- WHAT TO WORK ON
Write out the listing below in full and exactly, leaving out every picture.

────────────────────

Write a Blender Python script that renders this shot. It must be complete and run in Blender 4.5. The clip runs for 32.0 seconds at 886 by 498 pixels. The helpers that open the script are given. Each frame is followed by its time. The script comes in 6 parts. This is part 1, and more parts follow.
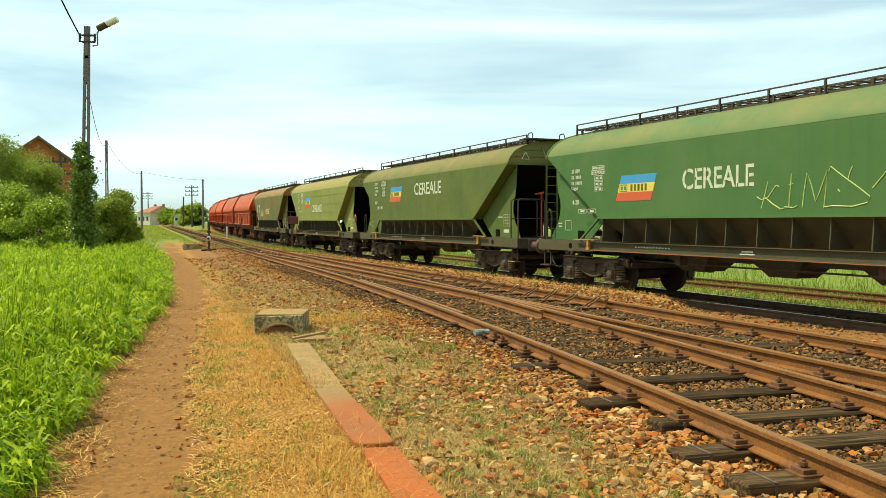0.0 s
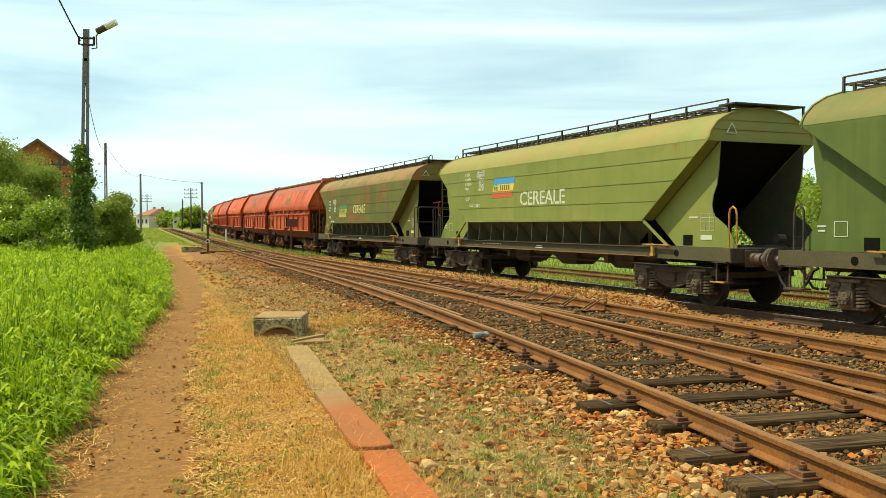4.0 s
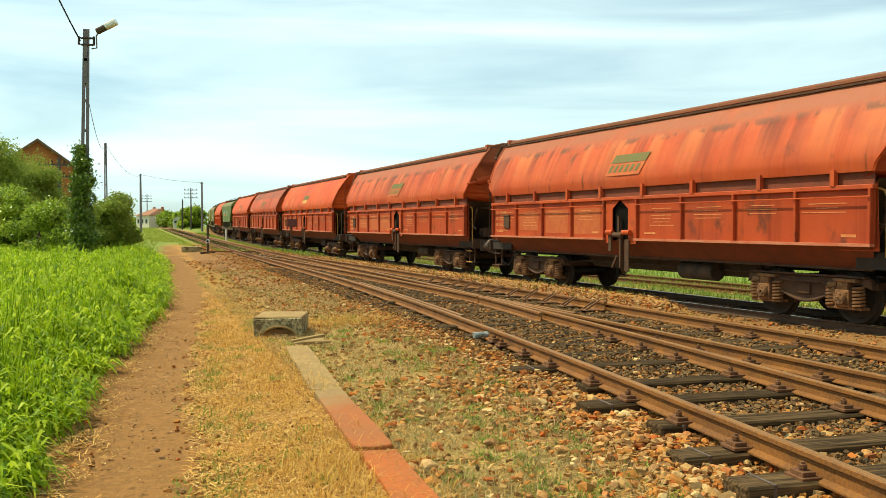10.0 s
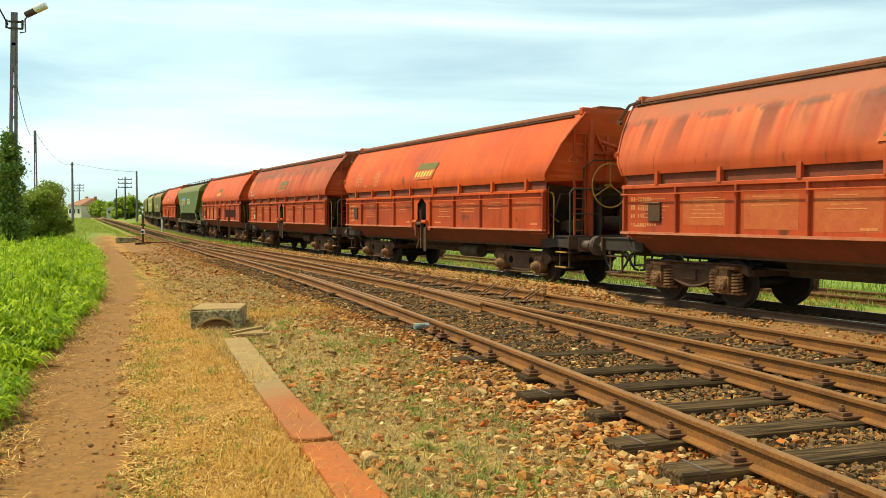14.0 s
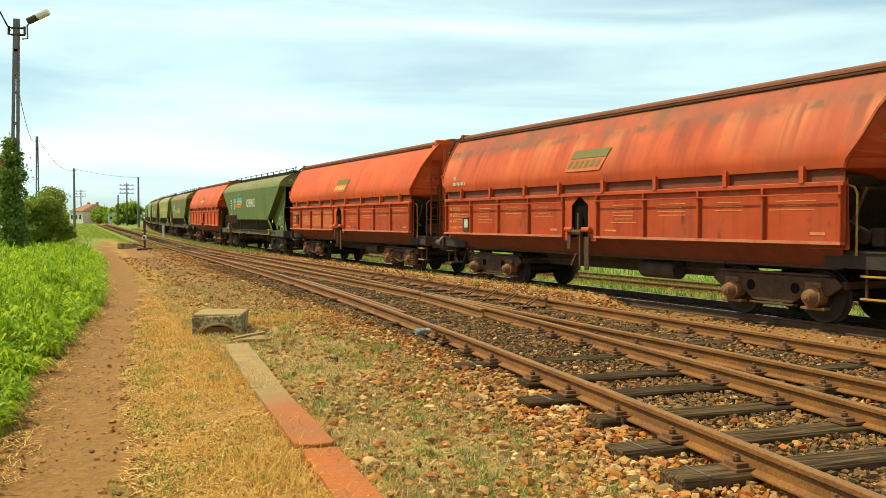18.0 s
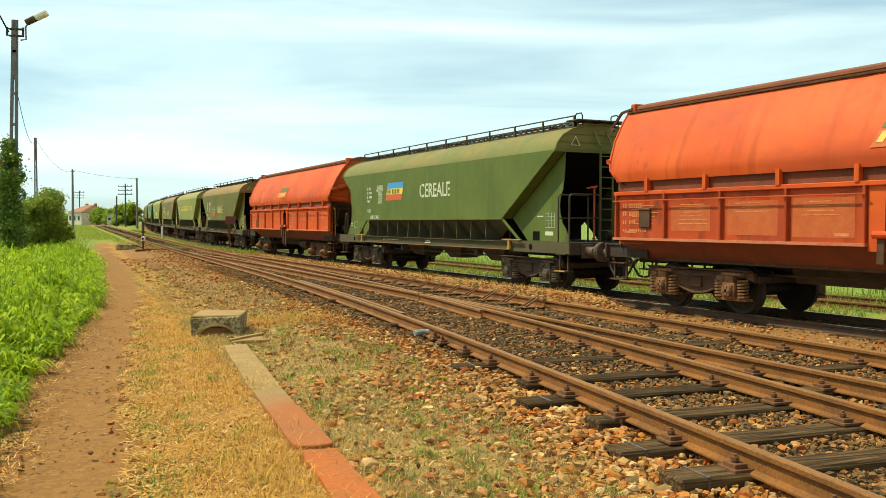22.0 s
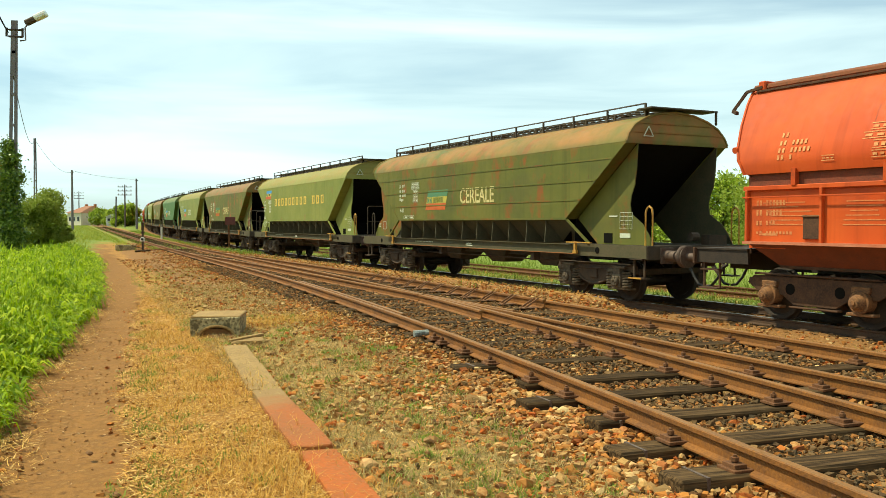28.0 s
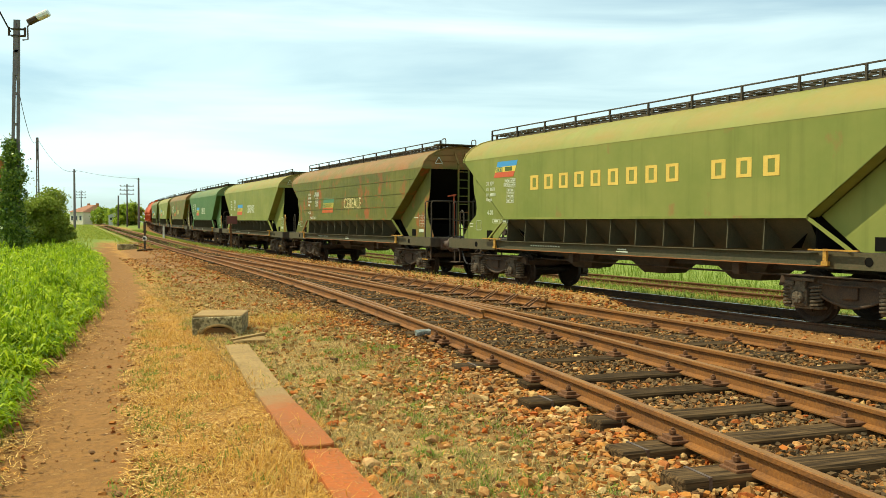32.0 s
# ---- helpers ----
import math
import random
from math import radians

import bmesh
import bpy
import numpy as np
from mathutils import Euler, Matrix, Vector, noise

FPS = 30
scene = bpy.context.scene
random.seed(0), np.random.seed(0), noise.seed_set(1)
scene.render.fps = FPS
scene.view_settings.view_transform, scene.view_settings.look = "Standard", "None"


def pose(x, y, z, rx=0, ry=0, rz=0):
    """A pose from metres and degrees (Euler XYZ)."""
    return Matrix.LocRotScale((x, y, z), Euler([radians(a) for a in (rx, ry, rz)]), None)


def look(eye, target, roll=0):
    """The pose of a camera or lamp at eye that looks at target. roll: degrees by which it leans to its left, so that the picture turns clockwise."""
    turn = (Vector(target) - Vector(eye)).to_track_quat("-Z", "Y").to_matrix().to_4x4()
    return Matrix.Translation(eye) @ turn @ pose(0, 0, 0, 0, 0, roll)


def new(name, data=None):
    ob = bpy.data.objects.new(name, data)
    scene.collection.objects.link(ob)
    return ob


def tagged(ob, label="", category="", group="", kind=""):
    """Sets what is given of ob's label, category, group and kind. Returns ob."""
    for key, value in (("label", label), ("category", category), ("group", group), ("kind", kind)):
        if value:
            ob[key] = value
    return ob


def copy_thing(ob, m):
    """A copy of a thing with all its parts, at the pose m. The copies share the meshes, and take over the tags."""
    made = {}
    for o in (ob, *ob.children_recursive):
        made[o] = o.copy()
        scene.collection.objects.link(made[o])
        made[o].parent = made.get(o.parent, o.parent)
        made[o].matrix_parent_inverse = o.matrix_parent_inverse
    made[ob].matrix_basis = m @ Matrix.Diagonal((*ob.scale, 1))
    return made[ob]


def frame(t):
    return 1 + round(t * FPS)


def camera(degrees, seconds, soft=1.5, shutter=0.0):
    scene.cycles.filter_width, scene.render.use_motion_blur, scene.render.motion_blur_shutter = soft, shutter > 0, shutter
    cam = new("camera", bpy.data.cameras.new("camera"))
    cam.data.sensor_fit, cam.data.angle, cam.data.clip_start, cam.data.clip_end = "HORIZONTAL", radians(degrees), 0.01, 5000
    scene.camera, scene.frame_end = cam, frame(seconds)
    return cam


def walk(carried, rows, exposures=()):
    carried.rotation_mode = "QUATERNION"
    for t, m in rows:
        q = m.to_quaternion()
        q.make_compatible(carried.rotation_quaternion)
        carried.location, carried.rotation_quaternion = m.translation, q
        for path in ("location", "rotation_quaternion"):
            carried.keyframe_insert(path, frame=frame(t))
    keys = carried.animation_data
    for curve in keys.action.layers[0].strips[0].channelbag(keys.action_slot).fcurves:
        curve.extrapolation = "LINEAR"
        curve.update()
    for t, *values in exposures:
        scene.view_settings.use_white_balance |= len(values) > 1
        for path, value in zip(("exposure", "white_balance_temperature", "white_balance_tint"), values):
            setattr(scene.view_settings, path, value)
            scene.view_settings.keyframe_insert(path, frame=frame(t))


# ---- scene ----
cam = camera(53.66, 32.0, soft=0.8)
EYE = (0.0, 0.0, 1.49)
TURNS = [(0, 88.269, -0.02, 0.06), (1, 88.274, 0, 0.107), (2, 88.274, 0, 0.1), (2.5, 88.301, 0, 0.054), (3, 88.43, 0, -0.03),
         (3.5, 88.44, 0, 0), (11.5, 88.44, 0, 0), (12, 88.412, -0.01, -0.299), (12.5, 88.31, -0.085, -0.978), (13, 88.15, -0.129, -1.947),
         (13.5, 88.03, -0.18, -3.036), (14, 87.87, -0.2, -3.876), (14.5, 87.89, -0.2, -4.338), (16.5, 88.153, -0.18, -3.841),
         (17, 88.182, -0.16, -3.725), (18, 88.225, -0.14, -3.785), (19, 88.281, -0.12, -3.862), (22, 88.292, -0.12, -3.87),
         (25, 88.311, -0.11, -3.886), (28, 88.332, -0.11, -3.9), (30.5, 88.326, -0.1, -3.9), (31.5, 88.32, -0.1, -3.883), (32, 88.288, -0.14, -3.774)]
walk(cam, [(t, pose(*EYE, rx, ry, rz)) for t, rx, ry, rz in TURNS], [(0, 0.1, 6900, 2), (32, 0.1, 6900, 2)])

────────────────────

- ANSWER TO THE TASK
Write a Blender Python script that renders this shot. It must be complete and run in Blender 4.5. The clip runs for 32.0 seconds at 886 by 498 pixels. The helpers that open the script are given. Each frame is followed by its time. The script comes in 6 parts. This is part 1, and more parts follow.
0.0 s
4.0 s
10.0 s
14.0 s
18.0 s
22.0 s
28.0 s
32.0 s
# ---- helpers ----
import math
import random
from math import radians

import bmesh
import bpy
import numpy as np
from mathutils import Euler, Matrix, Vector, noise

FPS = 30
scene = bpy.context.scene
random.seed(0), np.random.seed(0), noise.seed_set(1)
scene.render.fps = FPS
scene.view_settings.view_transform, scene.view_settings.look = "Standard", "None"


def pose(x, y, z, rx=0, ry=0, rz=0):
    """A pose from metres and degrees (Euler XYZ)."""
    return Matrix.LocRotScale((x, y, z), Euler([radians(a) for a in (rx, ry, rz)]), None)


def look(eye, target, roll=0):
    """The pose of a camera or lamp at eye that looks at target. roll: degrees by which it leans to its left, so that the picture turns clockwise."""
    turn = (Vector(target) - Vector(eye)).to_track_quat("-Z", "Y").to_matrix().to_4x4()
    return Matrix.Translation(eye) @ turn @ pose(0, 0, 0, 0, 0, roll)


def new(name, data=None):
    ob = bpy.data.objects.new(name, data)
    scene.collection.objects.link(ob)
    return ob


def tagged(ob, label="", category="", group="", kind=""):
    """Sets what is given of ob's label, category, group and kind. Returns ob."""
    for key, value in (("label", label), ("category", category), ("group", group), ("kind", kind)):
        if value:
            ob[key] = value
    return ob


def copy_thing(ob, m):
    """A copy of a thing with all its parts, at the pose m. The copies share the meshes, and take over the tags."""
    made = {}
    for o in (ob, *ob.children_recursive):
        made[o] = o.copy()
        scene.collection.objects.link(made[o])
        made[o].parent = made.get(o.parent, o.parent)
        made[o].matrix_parent_inverse = o.matrix_parent_inverse
    made[ob].matrix_basis = m @ Matrix.Diagonal((*ob.scale, 1))
    return made[ob]


def frame(t):
    return 1 + round(t * FPS)


def camera(degrees, seconds, soft=1.5, shutter=0.0):
    scene.cycles.filter_width, scene.render.use_motion_blur, scene.render.motion_blur_shutter = soft, shutter > 0, shutter
    cam = new("camera", bpy.data.cameras.new("camera"))
    cam.data.sensor_fit, cam.data.angle, cam.data.clip_start, cam.data.clip_end = "HORIZONTAL", radians(degrees), 0.01, 5000
    scene.camera, scene.frame_end = cam, frame(seconds)
    return cam


def walk(carried, rows, exposures=()):
    carried.rotation_mode = "QUATERNION"
    for t, m in rows:
        q = m.to_quaternion()
        q.make_compatible(carried.rotation_quaternion)
        carried.location, carried.rotation_quaternion = m.translation, q
        for path in ("location", "rotation_quaternion"):
            carried.keyframe_insert(path, frame=frame(t))
    keys = carried.animation_data
    for curve in keys.action.layers[0].strips[0].channelbag(keys.action_slot).fcurves:
        curve.extrapolation = "LINEAR"
        curve.update()
    for t, *values in exposures:
        scene.view_settings.use_white_balance |= len(values) > 1
        for path, value in zip(("exposure", "white_balance_temperature", "white_balance_tint"), values):
            setattr(scene.view_settings, path, value)
            scene.view_settings.keyframe_insert(path, frame=frame(t))


# ---- scene ----
cam = camera(53.66, 32.0, soft=0.8)
EYE = (0.0, 0.0, 1.49)
TURNS = [(0, 88.269, -0.02, 0.06), (1, 88.274, 0, 0.107), (2, 88.274, 0, 0.1), (2.5, 88.301, 0, 0.054), (3, 88.43, 0, -0.03),
         (3.5, 88.44, 0, 0), (11.5, 88.44, 0, 0), (12, 88.412, -0.01, -0.299), (12.5, 88.31, -0.085, -0.978), (13, 88.15, -0.129, -1.947),
         (13.5, 88.03, -0.18, -3.036), (14, 87.87, -0.2, -3.876), (14.5, 87.89, -0.2, -4.338), (16.5, 88.153, -0.18, -3.841),
         (17, 88.182, -0.16, -3.725), (18, 88.225, -0.14, -3.785), (19, 88.281, -0.12, -3.862), (22, 88.292, -0.12, -3.87),
         (25, 88.311, -0.11, -3.886), (28, 88.332, -0.11, -3.9), (30.5, 88.326, -0.1, -3.9), (31.5, 88.32, -0.1, -3.883), (32, 88.288, -0.14, -3.774)]
walk(cam, [(t, pose(*EYE, rx, ry, rz)) for t, rx, ry, rz in TURNS], [(0, 0.1, 6900, 2), (32, 0.1, 6900, 2)])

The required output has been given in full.